Simply apply some common sense to sort out what Someone Else probably means.
Cheers & hth.,
In the simplest of terms:
int a = 0; // initialization of a to 0
a = 1; // assignment of a to 1
For built in types its relatively straight forward. For user defined types it can get more complex. Have a look at this article.
For instance:
class A
{
public:
A() : val_(0) // initializer list, initializes val_
{}
A(const int v) : val_(v) // initializes val_
{}
A(const A& rhs) : val_(rhs.val_) // still initialization of val_
{}
private:
int val_;
};
// all initialization:
A a;
A a2(4);
A a3(a2);
a = a3; // assignment
Initialization is creating an instance(of type) with certain value.
int i = 0;
Assignment is to give value to an already created instance(of type).
int i;
i = 0
To Answer your edited Question:
What is the difference between Initializing And Assignment inside constructor? &
What is the advantage?
There is a difference between Initializing a member using initializer list and assigning it an value inside the constructor body.
When you initialize fields via initializer list the constructors will be called once.
If you use the assignment then the fields will be first initialized with default constructors and then reassigned (via assignment operator) with actual values.
As you see there is an additional overhead of creation & assignment in the latter, which might be considerable for user defined classes.
For an integer data type or POD class members there is no practical overhead.
An Code Example:
class Myclass
{
public:
Myclass (unsigned int param) : param_ (param)
{
}
unsigned int param () const
{
return param_;
}
private:
unsigned int param_;
};
In the above example:
Myclass (unsigned int param) : param_ (param)
This construct is called a Member Initializer List in C++.
It initializes a member param_ to a value param.
When do you HAVE TO use member Initializer list?
You will have(rather forced) to use a Member Initializer list if:
Your class has a reference member
Your class has a const member or
Your class doesn't have a default constructor
Initialisation: giving an object an initial value:
int a(0);
int b = 2;
int c = a;
int d(c);
std::vector<int> e;
Assignment: assigning a new value to an object:
a = b;
b = 5;
c = a;
d = 2;
In C the general syntax for initialization is with {}:
struct toto { unsigned a; double c[2] };
struct toto T = { 3, { 4.5, 3.1 } };
struct toto S = { .c = { [1] = 7.0 }, .a = 32 };
The one for S is called "designated initializers" and is only available from C99 onward.
Fields that are omitted are automatically initialized with the
correct 0 for the corresponding type.
this syntax applies even to basic data types like double r = { 1.0
};
There is a catchall initializer that sets all fields to 0, namely { 0 }.
if the variable is of static linkage all expressions of the
initializer must be constant expressions
This {} syntax can not be used directly for assignment, but in C99 you can use compound literals instead like
S = (struct toto){ .c = { [1] = 5.0 } };
So by first creating a temporary object on the RHS and assigning this to your object.
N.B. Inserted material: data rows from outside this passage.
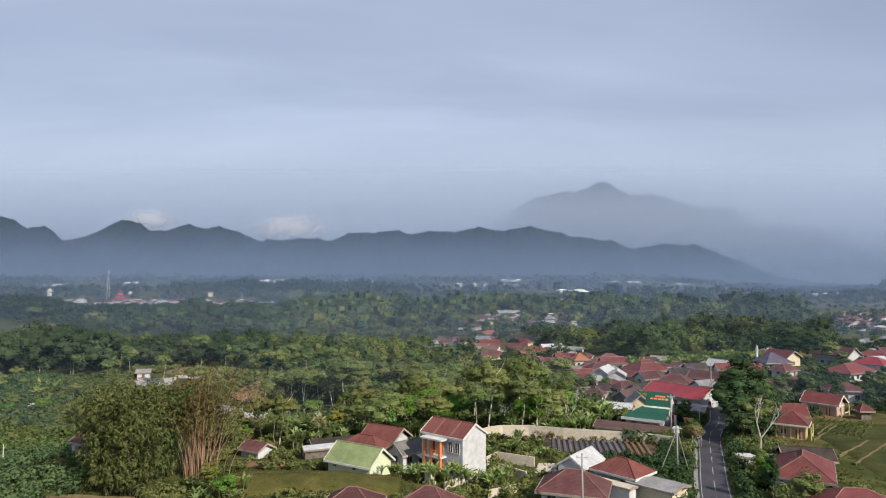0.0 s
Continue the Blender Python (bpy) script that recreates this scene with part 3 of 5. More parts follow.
def framing(h, L, W, over, eave, wall, frame_mat):
    """Pale pilasters and bands round coloured wall panels, and a small porch."""
    a, b = L / 2 - over, W / 2 - over
    for k in range(5):
        x = -a + 2 * a * k / 4
        part("pilaster", one_box(x - 0.1, x + 0.1, -b - 0.07, -b - 0.003, -0.3, eave - 0.25), frame_mat, h)
    for k in range(4):
        y = -b + 2 * b * k / 3
        part("pilaster", one_box(a + 0.003, a + 0.07, y - 0.1, y + 0.1, -0.3, eave - 0.25), frame_mat, h)
    for z0, z1 in ((-0.3, 0.12), (eave - 0.5, eave - 0.24)):
        part("band", one_box(-a - 0.05, a + 0.05, -b - 0.10, -b - 0.072, z0, z1), frame_mat, h)
        part("band", one_box(a + 0.072, a + 0.10, -b, b, z0, z1), frame_mat, h)
    for y in (-b - 0.1, b):
        part("porch_post", one_box(a + 0.75, a + 0.9, y - 0.08, y + 0.08, -0.4, eave - 0.24), frame_mat, h)
    part("porch_rail", one_box(a + 0.78, a + 0.86, -b, b, 0.62, 0.74), frame_mat, h)
    part("porch_floor", one_box(a + 0.1, a + 0.95, -b - 0.2, b + 0.1, -0.5, 0.0), CONCRETE, h)


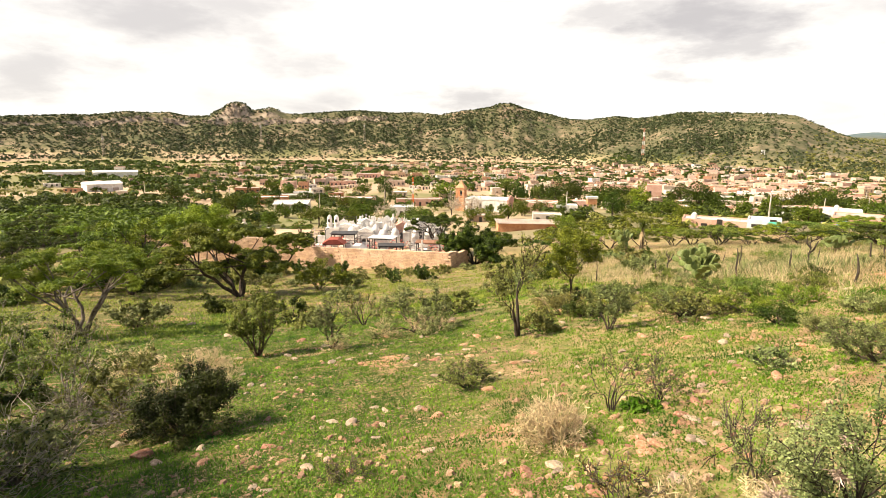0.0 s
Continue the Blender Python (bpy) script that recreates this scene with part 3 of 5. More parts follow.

One thing that nobody has yet mentioned is the difference between initialisation and assignment of class fields in the constructor.
Let us consider the class:
class Thing
{
int num;
char c;
public:
Thing();
};
Thing::Thing()
: num(5)
{
c = 'a';
}
What we have here is a constructor that initialises Thing::num to the value of 5, and assigns 'a' to Thing::c. In this case the difference is minor, but as was said before if you were to substitute int and char in this example for some arbitrary classes, we would be talking about the difference between calling a parameterised constructor versus a default constructor followed by operator= function.
Just a simple question about c++ coding style,
for example, all member variables of a class will be called with the default constructor in the initialization list if we don't do anything else. B default constructor will be called and value will be set to 0, int();
class A
{
A();
private:
B b;
int value;
}
However my question is, even do the default constructor will be called is it a good habit to always do it yourself or does it only add extra lines to the code
A::A() : b(), value() {}
You are touching on one of the sticky corners of C++.
The initialization of POD values in objects is sticky and depends on a few things.
Even I am not sure I can get all the rules correct but I believe #Steve Jessop once wrote an article about here on SO (though I can currently find it).
But some examples:
This class will always be initialized b == false and value = 0.
class A
{
A() : b(), value() {}
B b;
int value;
};
Without an explicit default constructor it is more complex:
Here the compiler will generate a default constructor for you. But how the compiler generated default constructor works depends on the situation. The compiler generated default constructor can do two different forms of initialization and which is used depends on context:
Zero Initialization (All POD members are zero'ed out)
Value Initialization (All POD members are left undefined)
Example:
class B
{
B b;
int value;
};
// Variables of static storage duration (notably globals)
// Will be zero initialized and thus b == false and value = 0
B global; // Initialized
int main()
{
// Object of automatic storage duration or dynamic storage duration
// These will depend on how they are declared.
// Value Initialization (POD re-mains undefined)
B bo1; // b/value undefined
B* bp1 = new B; // b.balue undefined
// Zero Initialization
B bo2 = B(); // b = false, value = 0
B* bp2 = new B(); // b = false, value = 0
// Note: The most obvious syntax for zero initializing a local object
// does not work as it is actually interpreted as a forward
// declaration of a function;
B bo3();
}
It's a good idea to leave the default constructor out. The compiler-generated constructors are much more reliable and maintainable than writing your own versions, and apart from anything else, it's a flat out waste of time to write code the compiler could write for you. If you don't need any construction logic, then don't write a constructor.
However, the int will not be initialized unless you do it, which is a sucky reason to have to write a constructor.
By default int variables are not initialized with a value - you have to do it yourself.
So when you don't set the member variable "value" to some value in the constructor it is left uninitialized.
The default constructor will only be called for class types with default constructors, not for primitives.